L’autre aspect de cette relation faite par Paul entre joie et prière, c’est de ne pas laisser la joie au seul plaisir personnel. En reliant la joie à la prière, Paul nous invite à placer la joie au cœur de la relation avec autrui. Ne serait-ce que notre expérience personnelle nous enseigne que la joie est toujours plus grande quand elle est vécue en présence de quelqu’un d’autre. Un coucher de soleil, un film, un concert, un repas, une randonnée, une bonne nouvelle… tout cela est d’autant plus intense que nous ne sommes pas seuls à en profiter. Ce n’est pas tant la présence de quelqu’un d’autre qui nous regarderait jouir du moment qui intensifie la joie, mais la possibilité de pouvoir en parler avec lui, de pouvoir partager ce moment de bonheur car, dès lors, nous ne sommes plus seuls pour construire ce bonheur là. Lorsqu’on partage sa joie avec quelqu’un, l’autre injecte sa part de bonheur et cela rend la joie encore plus grande. C’est ce phénomène que nous découvrons dans une chorale… le plaisir de chanter est augmenté par les autres choristes qui rendent notre chant encore plus beau grâce à leur propre voix. Cela est vrai aussi pour une assemblée : s’il est toujours plus agréable d’être 200 plutôt que 10 à un culte c’est que la joie du moment s’amplifie avec le nombre. Toutefois, au bout d’un moment, il faut se méfier des phénomènes de masse.

En articulant la joie à la prière, l’apôtre Paul reprend la prédication de Jésus qui, dans l’évangile selon Jean, fait de la joie l’un des thèmes principaux de son dernier discours aux disciples. Quand il prêchait le Royaume de Dieu, Jésus soulignait que ce Royaume, c’est à chaque fois qu’une relation s’établit. Ce peut être une petite graine de moutarde qui va accueillir les oiseaux du ciel, un père qui va tuer le veau gras pour célébrer le retour de son fils ou une femme qui invite ses voisins quand elle a retrouvé la pièce qu’elle avait perdue.

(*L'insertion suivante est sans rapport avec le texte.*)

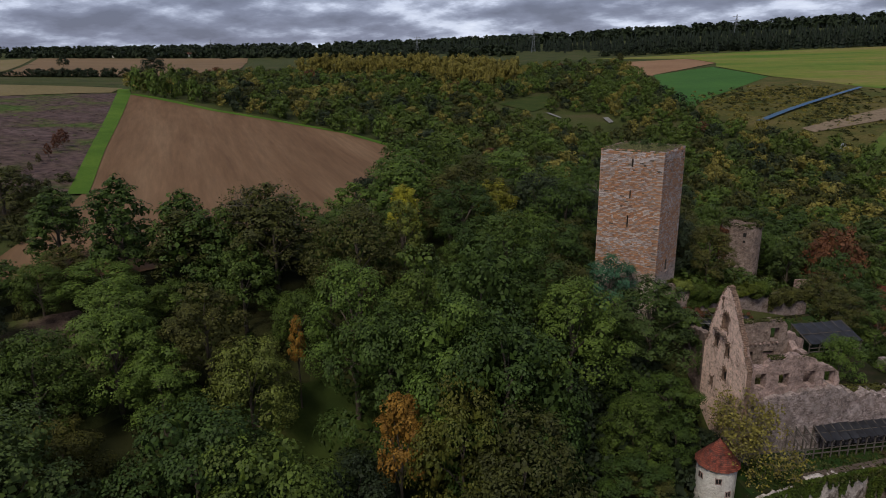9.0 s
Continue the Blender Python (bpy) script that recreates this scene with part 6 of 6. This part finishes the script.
# white hut and small marks in the valley
wh = empty("field_hut", pose(-52, 286, z_at(-52, 286), 0, 0, 20), "small white field hut with a pitched roof", "hut")
bm = bmesh.new()
box(bm, -1.6, 1.6, -1.2, 1.2, -0.5, 2.4, None, 0.03)
part("body", bm, M_WHITE, wh)
bm = slab([(-1.9, 2.35), (1.9, 2.35), (0, 3.3)], [], 2.8, pose(0, -1.4, 0))
part("roof", bm, M_STEEL, wh)
ld = empty("feed_bin", pose(-110, 6, z_at(-110, 6) + 0.4), "white field bin at the plough's edge", "bin")
bm = bmesh.new()
bmesh.ops.create_cone(bm, cap_ends=True, segments=14, radius1=0.7, radius2=0.55, depth=1.5, matrix=pose(0, 0, 0.8))
part("body", bm, M_WHITE, ld)


def pylon(x, y, h, spin):
    """A lattice mast with three arms."""
    th = empty("pylon", pose(x, y, z_at(x, y), 0, 0, spin), "grey lattice power pylon on the far hill", "pylon", "power pylons")
    for sx in (-1, 1):
        for sy in (-1, 1):
            v, f = tube_np([(sx * 2.6, sy * 2.6, -1), (sx * 1.0, sy * 1.0, h * 0.62), (sx * 0.25, sy * 0.25, h)], [0.22, 0.18, 0.12], 4)
            part("leg", mesh_np("leg", v, f, M_STEEL), None, th)
    for k in range(8):
        t0, t1 = k / 8, (k + 1) / 8
        w0, w1 = (2.6 - 2.3 * t0), (2.6 - 2.3 * t1)
        pcs = []
        for s in (-1, 1):
            pcs.append(tube_np([(-w0, s * w0, h * t0), (w1, s * w1, h * t1)], [0.1, 0.1], 3))
            pcs.append(tube_np([(w0, s * w0, h * t0), (-w1, s * w1, h * t1)], [0.1, 0.1], 3))
        v, f = joined(pcs)
        part("brace", mesh_np("brace", v, f, M_STEEL), None, th)
    for t, w in ((0.66, 6.0), (0.79, 7.5), (0.91, 5.0)):
        pcs = [tube_np([(-w, 0, h * t), (0, 0, h * t + 1.0), (w, 0, h * t)], [0.12, 0.2, 0.12], 4), tube_np([(-w, 0, h * t), (w, 0, h * t)], [0.12, 0.12], 4)]
        v, f = joined(pcs)
        part("arm", mesh_np("arm", v, f, M_STEEL), None, th)
    return th


for x, y, h in ((-470, 742, 30), (-665, 735, 30), (-235, 830, 36), (-73, 800, 38), (-1500, 960, 34)):
    pylon(x, y, h, 30)


# far village on the plain
for k, (x, y, w) in enumerate(((-1500, 700, 26), (-1540, 640, 18), (-1440, 745, 40), (-1380, 800, 34), (-1620, 590, 30))):
    house("far_house", pose(x, y, z_at(x, y), 0, 0, 25 + 20 * k), w, 6.0, -2, 5, 9, M_PLASTER, M_ROOF2 if k % 2 else M_STEEL, "far pale building on the plain")

# ---- blocks of the keep, one by one ----
for v, m in SINGLES:
    ob = new("block", mesh_np("block", v @ m[:3, :3].T + m[:3, 3], STONE_F, M_TOWER1, False))
    ob.parent = keep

La joie évangélique n’est pas une joie égoïste, c’est une joie qui favorise l’harmonie, le vivre ensemble parce qu’elle est articulée à la prière qui nous révèle que nous ne sommes pas seuls, c’est une chose, et qui nous fait découvrir que nous formons une communauté solidaire. Quand je prie Dieu, je suis solidaire de lui. Quand je prie Dieu en pensant à quelqu’un, je deviens solidaire de cette personne. Prier pour ceux qui nous font du mal, c’est devenir solidaire d’eux aussi et donc changer de regard sur eux. Lorsque nous prions alors que notre joie est à son comble, lorsque nous rendons grâces, par exemple comme cela nous arrive parfois avant les repas ou à l’occasion d’un baptême… nous ne retenons pas notre joie, et nous en faisons profiter ceux qui sont autour de nous, à l’image de cette lampe qu’on ne cache pas mais qu’on met sur la table afin qu’elle éclaire tous ceux qui sont dans la maison.

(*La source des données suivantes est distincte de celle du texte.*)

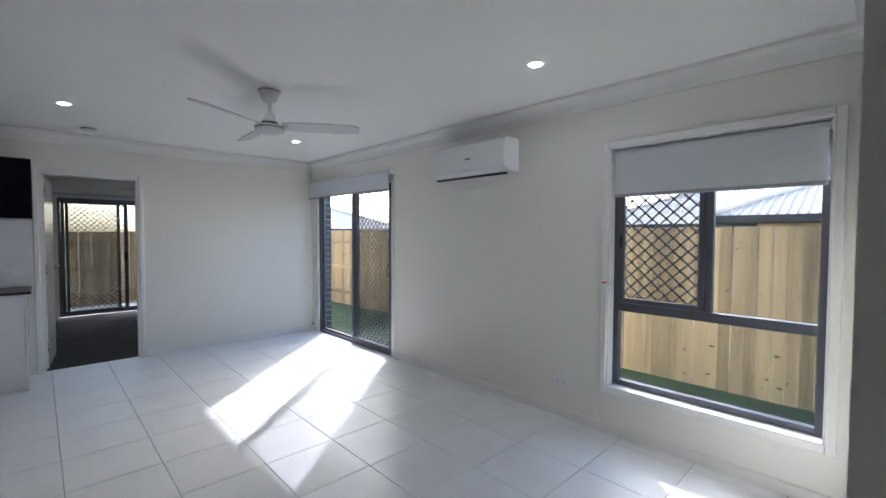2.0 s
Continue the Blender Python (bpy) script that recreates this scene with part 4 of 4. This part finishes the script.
def fence(name, axis, a, u0, u1, z0, label, rails, gap, hs=1.0):
    """A paling fence along axis at a; rails: the side on which its rails run; gap: mean joint."""
    r = root(name, label, "fence", "", (a, u0, z0) if axis == "x" else (u0, a, z0))
    rn = random.Random(int(abs(u0) * 100) + 3)
    for z in (0.3, 0.85, 1.4):
        c = a + rails * 0.03
        part("rail", bx(c - 0.02, c + 0.02, u0, u1, z0 + z * hs - 0.035, z0 + z * hs + 0.035, bevel=0.003) if axis == "x" else bx(u0, u1, c - 0.02, c + 0.02, z0 + z * hs - 0.035, z0 + z * hs + 0.035, bevel=0.003), WOOD, r)
    u = u0 + 0.05
    while u < u1:
        ob = new("paling", rn.choice(PAL))
        ob.parent = r
        ob.matrix_parent_inverse = r.matrix_world.inverted()
        tilt, off = rn.uniform(-0.25, 0.25), rn.uniform(-0.003, 0.003)
        flip = rn.choice((0, 180))
        m = pose(a + off, u, z0, 0, 0, 90 + flip) if axis == "x" else pose(u, a + off, z0, 0, 0, flip)
        ob.matrix_world = m @ pose(0, 0, 0, 0, tilt) @ Matrix.Diagonal((1, 1, hs + rn.uniform(-0.004, 0.004), 1))
        u += 0.098 + max(0.0005, rn.gauss(gap, gap * 0.7))
    return r


bpy.context.view_layer.update()
fence("fence", "x", 5.65, -5.0, 4.4, -0.10, "tall golden treated-pine paling fence beside the lawn", 1, 0.0045, 0.97)
fence("fence", "x", 5.66, 4.45, 12.0, -0.10, "tall treated-pine paling fence with its rails facing the house", -1, 0.004, 0.97)
fence("fence", "y", 11.96, 2.03, 5.6, -0.14, "tall golden treated-pine paling fence behind the patio", 1, 0.003, 0.97)
fence("fence", "y", 11.985, -2.0, 2.06, -0.14, "tall treated-pine fence with rails facing the patio", -1, 0.004, 0.965)


# ---- neighbouring houses ----
def hip_house(name, x0, x1, y0, y1, ze, rise, label):
    r = root(name, label, "house", "neighbouring houses", ((x0 + x1) / 2, (y0 + y1) / 2, -0.16))
    part("wall", bx(x0 + 0.5, x1 - 0.5, y0 + 0.5, y1 - 0.5, -0.16, ze), FARWALL, r)
    part("gutter", bx(x0 - 0.05, x1 + 0.05, y0 - 0.05, y1 + 0.05, ze - 0.12, ze, bevel=0.01), GUTTER, r, "dark gutter and fascia")
    w, l = x1 - x0, y1 - y0
    ins = min(w, l) / 2
    bm = bmesh.new()
    lo = [bm.verts.new(p) for p in ((x0, y0, ze), (x1, y0, ze), (x1, y1, ze), (x0, y1, ze))]
    if w < l:
        a, b = bm.verts.new((x0 + ins, y0 + ins, ze + rise)), bm.verts.new((x0 + ins, y1 - ins, ze + rise))
        fs = ((lo[0], lo[1], a), (lo[1], lo[2], b, a), (lo[2], lo[3], b), (lo[3], lo[0], a, b))
    else:
        a, b = bm.verts.new((x0 + ins, y0 + ins, ze + rise)), bm.verts.new((x1 - ins, y0 + ins, ze + rise))
        fs = ((lo[0], lo[1], b, a), (lo[1], lo[2], b), (lo[2], lo[3], a, b), (lo[3], lo[0], a))
    for f in fs:
        bm.faces.new(f)
    bm.faces.new(lo[::-1])
    rf = part("roof", bm, ROOFM, r, "pale grey corrugated steel roof")
    # ribs of the sheeting, running up each slope
    ribs = bmesh.new()
    k = rise / ins
    for u in np.arange(y0 + 0.1, y1, 0.115):
        d = min(u - y0, y1 - u, ins)
        tube([(x0, u, ze + 0.012), (x0 + d, u, ze + 0.012 + d * k)], 0.018, 4, ribs, close=False)
    for u in np.arange(x0 + 0.1, x1, 0.115):
        d = min(u - x0, x1 - u, ins)
        for ya, s in ((y0, 1), (y1, -1)):
            tube([(u, ya, ze + 0.012), (u, ya + s * d, ze + 0.012 + d * k)], 0.018, 4, ribs, close=False)
    part("sheet_ribs", ribs, ROOFM, rf)["kind"] = "stuff"
    caps = bmesh.new()
    for c, tp in (((x0, y0), (x0 + ins, y0 + ins)), ((x0, y1), (x0 + ins, y1 - ins) if w < l else (x0 + ins, y0 + ins)),
                  ((x1, y0), (x0 + ins, y0 + ins) if w < l else (x1 - ins, y0 + ins))):
        tube([(c[0], c[1], ze + 0.03), (tp[0], tp[1], ze + rise + 0.03)], 0.05, 6, caps)
    part("ridge_cap", caps, ROOFM, rf)
    return r


hip_house("house", 8.6, 11.6, -9.0, 2.37, 1.74, 0.66, "neighbouring house with a pale corrugated steel hip roof")
hip_house("house", 11.8, 20.0, -7.0, 6.4, 1.70, 1.66, "farther neighbouring house with a broad pale corrugated hip roof")
hip_house("house", 5.8, 11.4, 13.7, 24.0, 1.62, 1.08, "neighbouring house past the corner fence with a pale hip roof")

# ---- floor tiles ----
TX, TY, TP = 0.95, 4.02, 0.459
tiles = {}
for i in range(-6, 8):
    for j in range(-12, 7):
        x0, x1 = max(TX + i * TP, -1.54), min(TX + (i + 1) * TP, EX + 0.05)
        y0, y1 = max(TY + j * TP, -1.3), min(TY + (j + 1) * TP, NY + 0.06)
        if x1 - x0 < 0.02 or y1 - y0 < 0.02:
            continue
        w, l = round(x1 - x0 - 0.004, 3), round(y1 - y0 - 0.004, 3)
        if (w, l) not in tiles:
            b = bx(-w / 2, w / 2, -l / 2, l / 2, -0.012, 0, bevel=0.0012)
            me = bpy.data.meshes.new("tile"); b.to_mesh(me); b.free(); me.materials.append(TILE)
            tiles[w, l] = me
        ob = new("tile", tiles[w, l])
        ob.parent = floor
        ob.matrix_world = pose((x0 + x1) / 2, (y0 + y1) / 2, 0)


# ---- splashback tiles ----
def splash(name, axis, face, out, u0, u1, z0, z1, label, tw=0.3, th=0.1092):
    back = structure(name, (bx(min(face + out * 0.0005, face + out * 0.0098), max(face + out * 0.0005, face + out * 0.0098), u0, u1, z0, z1) if axis == "x"
                            else bx(u0, u1, min(face + out * 0.0005, face + out * 0.0098), max(face + out * 0.0005, face + out * 0.0098), z0, z1)), WGROUT, label)
    shared = {}
    rn = random.Random(5)
    j, z = 0, z0
    while z < z1 - 0.01:
        zt = min(z + th, z1)
        u = u0 - (tw / 2 if j % 2 else 0)
        while u < u1 - 0.005:
            p, q = max(u, u0), min(u + tw, u1)
            w, h = round(q - p - 0.0016, 4), round(zt - z - 0.0016, 4)
            if w > 0.012:
                if (w, h) not in shared:
                    b = bx(-w / 2, w / 2, 0, 0.006, -h / 2, h / 2, bevel=0.0007)
                    me = bpy.data.meshes.new("tile"); b.to_mesh(me); b.free(); me.materials.append(WTILE)
                    shared[w, h] = me
                ob = new("tile", shared[w, h])
                ob.parent = back
                c = (p + q) / 2
                wob = (rn.gauss(0, 0.07), 0, rn.gauss(0, 0.07))
                f = face + out * 0.0055
                m = pose(f, c, (z + zt) / 2, 0, 0, -90 if out > 0 else 90) if axis == "x" else pose(c, f, (z + zt) / 2, 0, 0, 180 if out < 0 else 0)
                ob.matrix_world = m @ pose(0, 0, 0, *wob)
            u += tw
        z += th
        j += 1
    return back


splash("splashback_sink", "x", KW, 1, 3.705, NY - 0.012, 0.902, 1.556, "white glossy brick-bond wall tiles above the sink bench")
splash("splashback_cooktop", "y", NY, -1, KW + 0.013, 0.828, 0.902, 1.556, "white glossy brick-bond wall tiles above the cooktop")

En articulant la joie à la prière, Paul nous met en situation de faire profiter notre entourage de la joie qui nous anime. Pour le dire avec les termes de la théologie du process, nous participons à l’enjoyment du monde… nous rendons le monde plus joyeux et donc plus harmonieux, plus vivable. Oui, soyons toujours joyeux, frères et sœurs. De grâce, n’adoptons pas un air crispé ou maladif au prétexte que nous sommes croyants et que la foi, c’est du sérieux. Le sérieux de la foi ne devrait jamais entraîner un air triste ou affligé. La joie est au contraire le signe visible que l’on est enfant de Dieu. C’est le signe visible que l’on porte sur le monde un regard construit par l’espérance que Dieu suscite en nous.

« Priez sans cesse », demande l’apôtre Paul, pour que le Christ demeure en vous, et que votre joie sois parfaite !

Amen

Lecture de la Bible

1 Thessalonicien 5:12-18

Nous vous prions, frères, d’avoir de la considération pour ceux qui travaillent parmi vous, qui vous dirigent dans le Seigneur, et qui vous exhortent. 13 Ayez pour eux beaucoup d’affection, à cause de leur oeuvre. Soyez en paix entre vous. 14 Nous vous en prions aussi, frères, avertissez ceux qui vivent dans le désordre, consolez ceux qui sont abattus, supportez les faibles, usez de patience envers tous.

15 Prenez garde que personne ne rende à autrui le mal pour le mal;
mais recherchez toujours le bien, soit entre vous, soit envers tous.
16 Soyez toujours joyeux.
17 Priez sans cesse.
18 Rendez grâces en toutes choses, car c’est à votre égard la volonté de Dieu en Jésus-Christ.